**Work to be completed**
Give, as a bare number, the count of lines that contain the word "group".

**Given material**
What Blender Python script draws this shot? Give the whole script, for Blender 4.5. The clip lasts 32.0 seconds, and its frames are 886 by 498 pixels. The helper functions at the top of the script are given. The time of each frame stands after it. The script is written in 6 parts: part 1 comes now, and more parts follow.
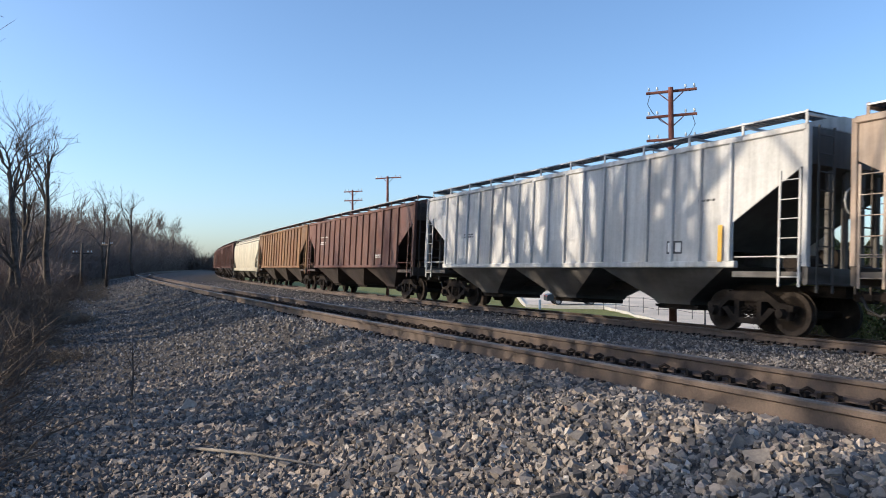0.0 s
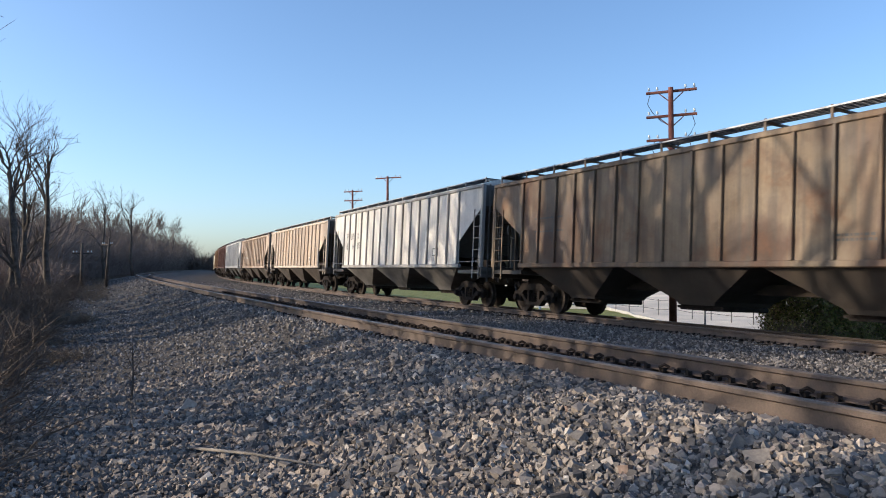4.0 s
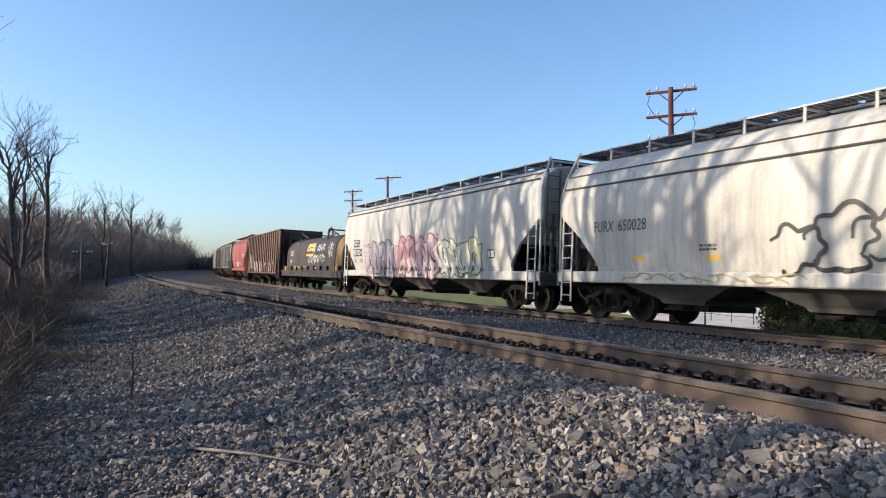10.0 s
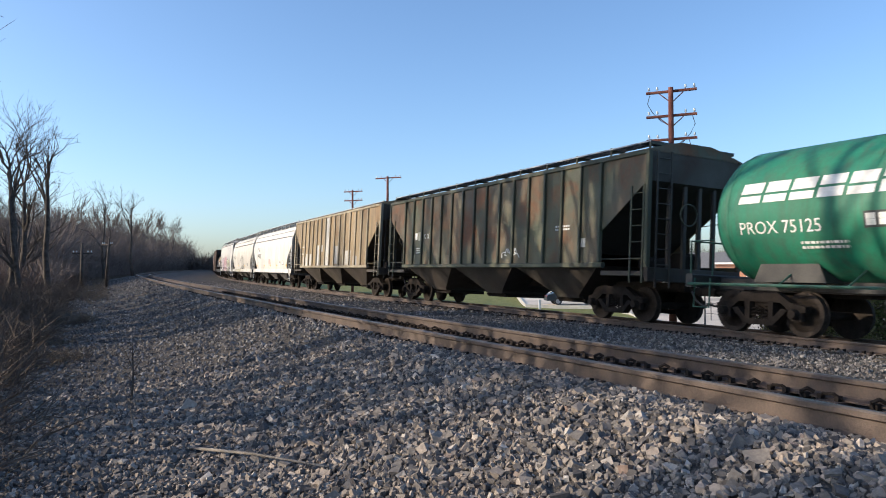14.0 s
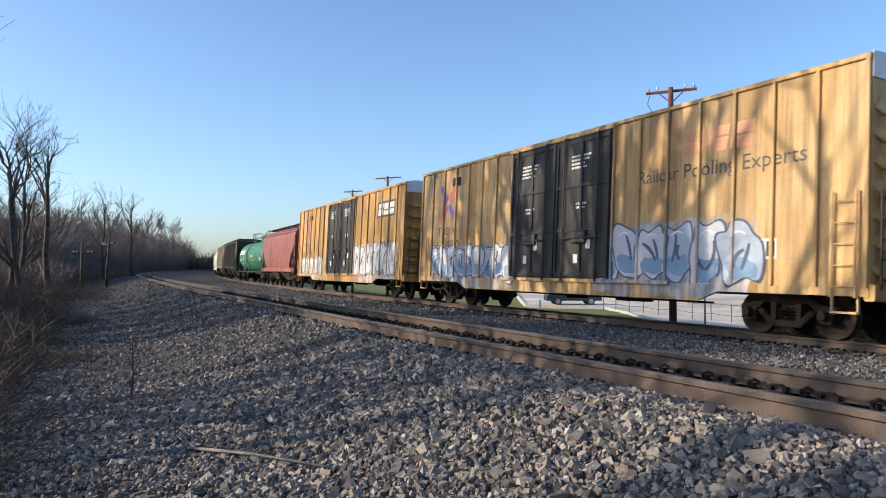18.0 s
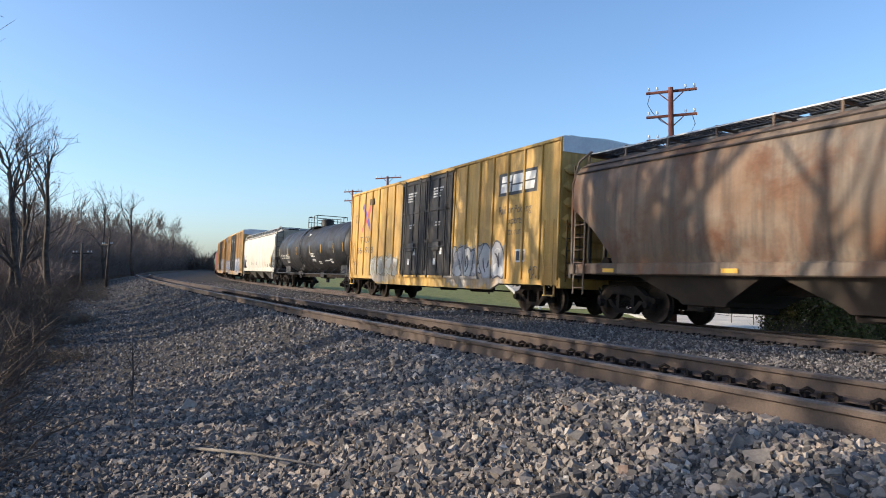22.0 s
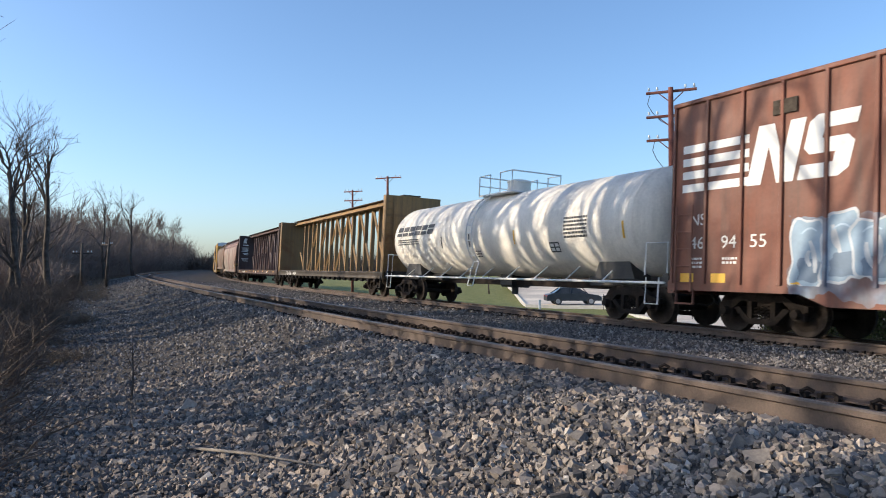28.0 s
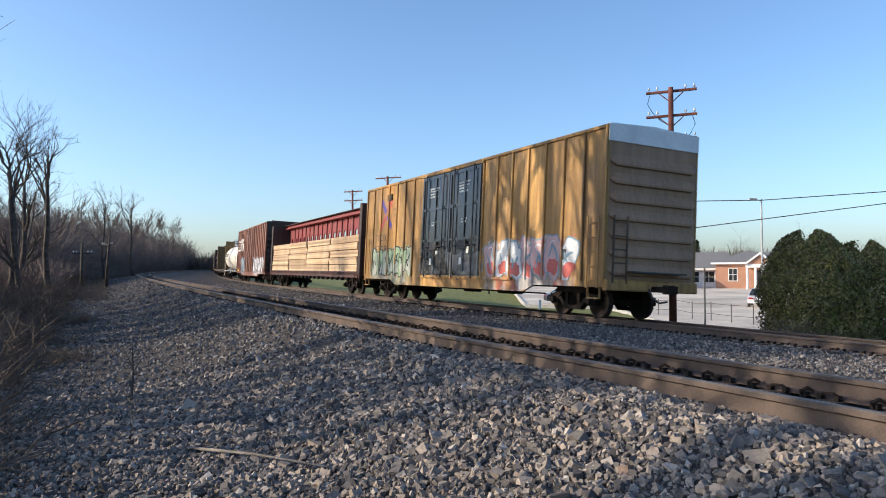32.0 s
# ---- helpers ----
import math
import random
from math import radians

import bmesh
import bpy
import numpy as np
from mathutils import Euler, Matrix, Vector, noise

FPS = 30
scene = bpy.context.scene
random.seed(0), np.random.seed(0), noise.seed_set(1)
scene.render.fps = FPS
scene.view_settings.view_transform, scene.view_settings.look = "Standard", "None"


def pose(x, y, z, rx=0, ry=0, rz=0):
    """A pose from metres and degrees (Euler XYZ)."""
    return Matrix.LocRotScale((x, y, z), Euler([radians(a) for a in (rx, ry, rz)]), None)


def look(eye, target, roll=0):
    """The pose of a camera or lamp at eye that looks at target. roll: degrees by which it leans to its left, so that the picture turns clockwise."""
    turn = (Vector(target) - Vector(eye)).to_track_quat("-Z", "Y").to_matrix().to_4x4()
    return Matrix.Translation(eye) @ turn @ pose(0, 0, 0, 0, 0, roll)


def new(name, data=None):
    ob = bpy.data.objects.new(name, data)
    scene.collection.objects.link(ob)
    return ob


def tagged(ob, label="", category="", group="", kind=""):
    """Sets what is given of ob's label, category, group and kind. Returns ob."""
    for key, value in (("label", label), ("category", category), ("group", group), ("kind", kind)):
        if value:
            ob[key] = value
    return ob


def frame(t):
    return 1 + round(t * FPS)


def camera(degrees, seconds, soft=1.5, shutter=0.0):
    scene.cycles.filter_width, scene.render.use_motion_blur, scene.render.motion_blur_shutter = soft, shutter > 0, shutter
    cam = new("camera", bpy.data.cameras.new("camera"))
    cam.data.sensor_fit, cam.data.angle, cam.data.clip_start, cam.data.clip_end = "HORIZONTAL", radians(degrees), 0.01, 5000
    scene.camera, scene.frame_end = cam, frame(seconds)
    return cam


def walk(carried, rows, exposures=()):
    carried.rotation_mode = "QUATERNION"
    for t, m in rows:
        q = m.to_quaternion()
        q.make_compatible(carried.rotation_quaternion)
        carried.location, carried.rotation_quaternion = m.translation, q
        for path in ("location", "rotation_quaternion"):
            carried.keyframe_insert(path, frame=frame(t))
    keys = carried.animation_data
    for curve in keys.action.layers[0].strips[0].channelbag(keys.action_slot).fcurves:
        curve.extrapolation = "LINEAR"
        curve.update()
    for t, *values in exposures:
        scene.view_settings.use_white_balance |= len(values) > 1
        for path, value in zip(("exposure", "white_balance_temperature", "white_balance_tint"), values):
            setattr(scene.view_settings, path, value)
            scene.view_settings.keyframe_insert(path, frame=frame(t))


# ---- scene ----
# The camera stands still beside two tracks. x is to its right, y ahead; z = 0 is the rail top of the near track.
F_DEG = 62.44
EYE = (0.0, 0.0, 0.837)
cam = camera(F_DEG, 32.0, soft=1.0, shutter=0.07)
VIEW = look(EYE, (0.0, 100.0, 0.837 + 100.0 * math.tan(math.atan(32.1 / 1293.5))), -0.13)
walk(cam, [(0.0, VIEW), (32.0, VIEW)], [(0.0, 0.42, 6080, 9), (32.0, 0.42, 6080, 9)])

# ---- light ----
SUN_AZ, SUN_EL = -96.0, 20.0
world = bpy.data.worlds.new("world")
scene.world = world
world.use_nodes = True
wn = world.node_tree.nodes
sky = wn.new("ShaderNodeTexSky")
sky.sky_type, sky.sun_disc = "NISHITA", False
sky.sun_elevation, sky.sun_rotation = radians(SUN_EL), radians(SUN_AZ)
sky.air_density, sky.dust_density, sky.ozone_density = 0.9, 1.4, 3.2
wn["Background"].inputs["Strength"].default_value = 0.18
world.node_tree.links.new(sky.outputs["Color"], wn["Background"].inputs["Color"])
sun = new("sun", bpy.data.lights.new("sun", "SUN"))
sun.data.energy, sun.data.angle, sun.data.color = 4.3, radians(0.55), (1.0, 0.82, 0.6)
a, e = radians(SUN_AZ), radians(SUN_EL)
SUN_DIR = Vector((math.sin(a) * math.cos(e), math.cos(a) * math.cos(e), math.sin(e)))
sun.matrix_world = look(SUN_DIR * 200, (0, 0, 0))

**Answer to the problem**
3